I’ve just got back my developed film from the trip to Wester Ross. I made several portraits with the 4×5 using Kodak Portra 400. The film is a lacks punch in the dull conditions and seems to have a blue cast. I clearly need to search for more interesting light!! However, that said this was very much a test of my handling the camera in the field and this respect I was pretty happy.
The film worked well for the shaded shot of Babak at Dundonnell which is my personal favourite of these. I just wish I had shown a little more of the tree to the left of the frame. With the 4×5 it is essential to work out the composition in advance….its hard to move the camera far!! Here are five portraits which I think worked out quite well.
Addendum 20/02/13
My intention was to picture my subjects against backgrounds which he/she had just photographed as landscape subjects. This is the case for these portraits, except perhaps for the one of James who is shown alongside the tree of which he’d been making detailed studies. I wonder if this knowledge adds to the understanding of the people depicted? It certainly adds context. The landscape coupled with their clothing and equipment certainly marks them out as landscape photographers. But does the specific landscape add any further information about them? In the cases of Babak and Robin, they seem to being swallowed up into the landscape. The trees are reaching out to embrace Babak and Robin is dissolving into the water. It is almost as if they are part of the landscape, which in a metaphoric sense a keen landscape photographer is.
I was also exploring the idea of when does a portrait of someone in the landscape cease to be a portrait and become a landscape with human interest. Kress and van Leeuwen make the point that the size of framing of the subject changes meaning…the choice is between close up, medium shot and the long shot (Kress and van Leeuwen 2006, pp 124). They define the long shot as when the subject is about half the height of the frame. They suggest that if the subject is more than 13ft away (this is a very exact figure) then people are seen as having very little connection with ourselves and that ‘portrait distance’ is between 4 and 8 ft. On this basis Babak and Robin (particularly Robin) are on the fringes of not being regarded as a portrait subject. But this does not seem to be the case. The reason for this is their direct engagement with the viewer. Were they to have been pictured looking away our engagement with them would have been different.

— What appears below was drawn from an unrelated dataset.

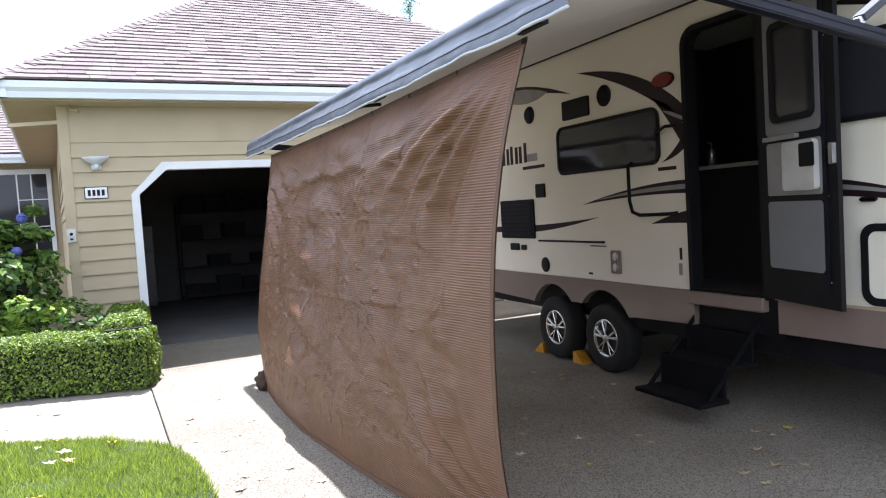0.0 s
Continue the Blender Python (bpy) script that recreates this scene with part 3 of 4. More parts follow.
def screen(u, v):
    """u from the near edge to the far one, v from the foot to the roller."""
    near, far = Vector(smooth_path(NEAR, v)) if 0.07 < v < 0.93 else Vector(lerp_path(NEAR, v)), Vector(smooth_path(FAR, v)) if 0.07 < v < 0.93 else Vector(lerp_path(FAR, v))
    foot = Vector(lerp_path(FOOT, u)) if u < 0.07 or u > 0.93 else Vector(smooth_path(FOOT, u))
    p = near.lerp(far, u) + (foot - Vector(NEAR[0][1:]).lerp(Vector(FAR[0][1:]), u)) * (1 - v) ** 1.3
    p.z -= 0.02 * math.sin(math.pi * u) * v ** 8
    # belly towards the lawn, folds that run out from the tied corners, creases from packing
    edge = min(1, 10 * u) * min(1, 10 * (1 - u)) * min(1, 7 * v) * min(1, 9 * (1 - v))
    p.x -= 0.02 * math.sin(math.pi * u) * math.sin(math.pi * v)
    s, h = u * 5.2, v * 2.4
    dn, df = math.hypot(s, 2.4 - h), math.hypot(5.2 - s, 2.4 - h)
    an, af = math.atan2(2.4 - h, s + 0.05), math.atan2(2.4 - h, 5.25 - s)
    wob = fbm(s * 1.3, h * 1.3)
    fold = 0.008 * math.sin(an * 17 + 1.6 * wob) * math.exp(-dn / 1.35) * min(1, dn * 2.0)
    fold += 0.010 * math.sin(af * 14 + 1.2 * wob) * math.exp(-df / 1.0) * min(1, df * 2.0)
    db = math.hypot(s, h)
    fold += 0.030 * fbm(s * 0.7, h * 1.2, 3.0) + 0.010 * fbm(s * 2.0 + h, h * 3.0 - s, 7.0)
    # broad soft ridges out of the tied top corners and the near foot
    for a0, reach, tall in ((9, 2.4, 0.030), (17, 2.5, 0.045), (26, 2.1, 0.050), (36, 1.7, 0.046), (47, 1.4, 0.040), (60, 1.1, 0.030)):
        fold += tall * math.exp(-((an - radians(a0) + 0.05 * wob) * dn / (0.02 + 0.042 * dn)) ** 2) * max(0, 1 - (dn / reach) ** 2) * min(1, dn * 2.2)
    for a0, reach, tall in ((80, 1.5, 0.036), (68, 1.6, 0.046), (55, 1.4, 0.050), (42, 1.3, 0.046), (28, 1.5, 0.040), (14, 1.3, 0.026)):
        fold += tall * math.exp(-((af - radians(a0) + 0.05 * wob) * df / (0.02 + 0.048 * df)) ** 2) * max(0, 1 - (df / reach) ** 2) * min(1, df * 2.2)
    ab = math.atan2(h, s + 0.02)
    for a0, reach, tall in ((18, 1.7, 0.024), (32, 1.5, 0.034), (46, 1.2, 0.030), (64, 0.9, 0.022)):
        fold += tall * math.exp(-((ab - radians(a0) + 0.05 * wob) * db / (0.02 + 0.05 * db)) ** 2) * max(0, 1 - (db / reach) ** 2) * min(1, db * 2.2)
    # a soft roll below the smooth top band
    fold += 0.016 * math.exp(-((h - 2.02 + 0.05 * wob) / 0.045) ** 2) * min(1, s * 0.7) * min(1, (5.2 - s) * 1.5)
    fold += 0.5 * CREASE[round(u * 600), round(v * 280)]
    fold += 0.006 * fbm(s * 2.2, h * 9.0, 11.0) + 0.007 * math.exp(-((h - 1.12 + 0.03 * wob) / 0.02) ** 2) * min(1, s * 0.6)
    fold += 0.026 * math.exp(-((s - 3.05 + 0.1 * wob) / 0.26) ** 2) * math.sin(h * 15 + 2 * wob) * min(1, (2.2 - h) * 2)
    p.x -= 1.7 * fold * edge
    return p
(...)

So it seems to me the issue is not simply one of spacial arrangement it is also about whether the gaze of the subject is direct or indirect. A human figure in the landscape looking into the distance is of course a device which was used by Romantic landscape painters such as Casper David Friedrich. Friedrich’s ‘Ruckenfigur’ (literally ‘back figure’) was intended to place the viewer in the landscape so that they would take in the awesome and sublime scenes depicted. Elina Brotherus has also explored these ideas in some of her studies of models in the landscape (see here). Having thought about this I now wish that I had taken two shots. One looking directly at the viewer and one looking into the distance…..this is something for the long run perhaps….
References
Kress G. & van Leeuwen T. (2006) Reading Images the grammar of visual design Oxford:Routledge
Yiannitsa Cegarra
February 19, 2013
Keith, these are really fantastic. Love the connection between subject and medium through the simplicity of carrying a piece of equipment – camera, tripod. My favourite is the one in the middle just because the water is so still. Looking forward to your progress.
Keith Greenough
February 19, 2013
Thanks Yiann….was pleased with them…kind of wish the weather was more interesting but at least the dull conditions were helpful in getting the exposure right….thanks for the kind remarks…
Catherine
February 20, 2013
I feel delighted by all of them – that might seem an odd thing to write but they look so natural in the landscape and I felt as if I was almost there with them. Hope you’ll bring them on Saturday.
Keith Greenough
February 20, 2013
i am sure my subjects would be delighted that you are delighted….he he. I was too they worked better than I might have imagined…I will carry on with this I think but probably at a slow pace. I may well bring some prints this weekend.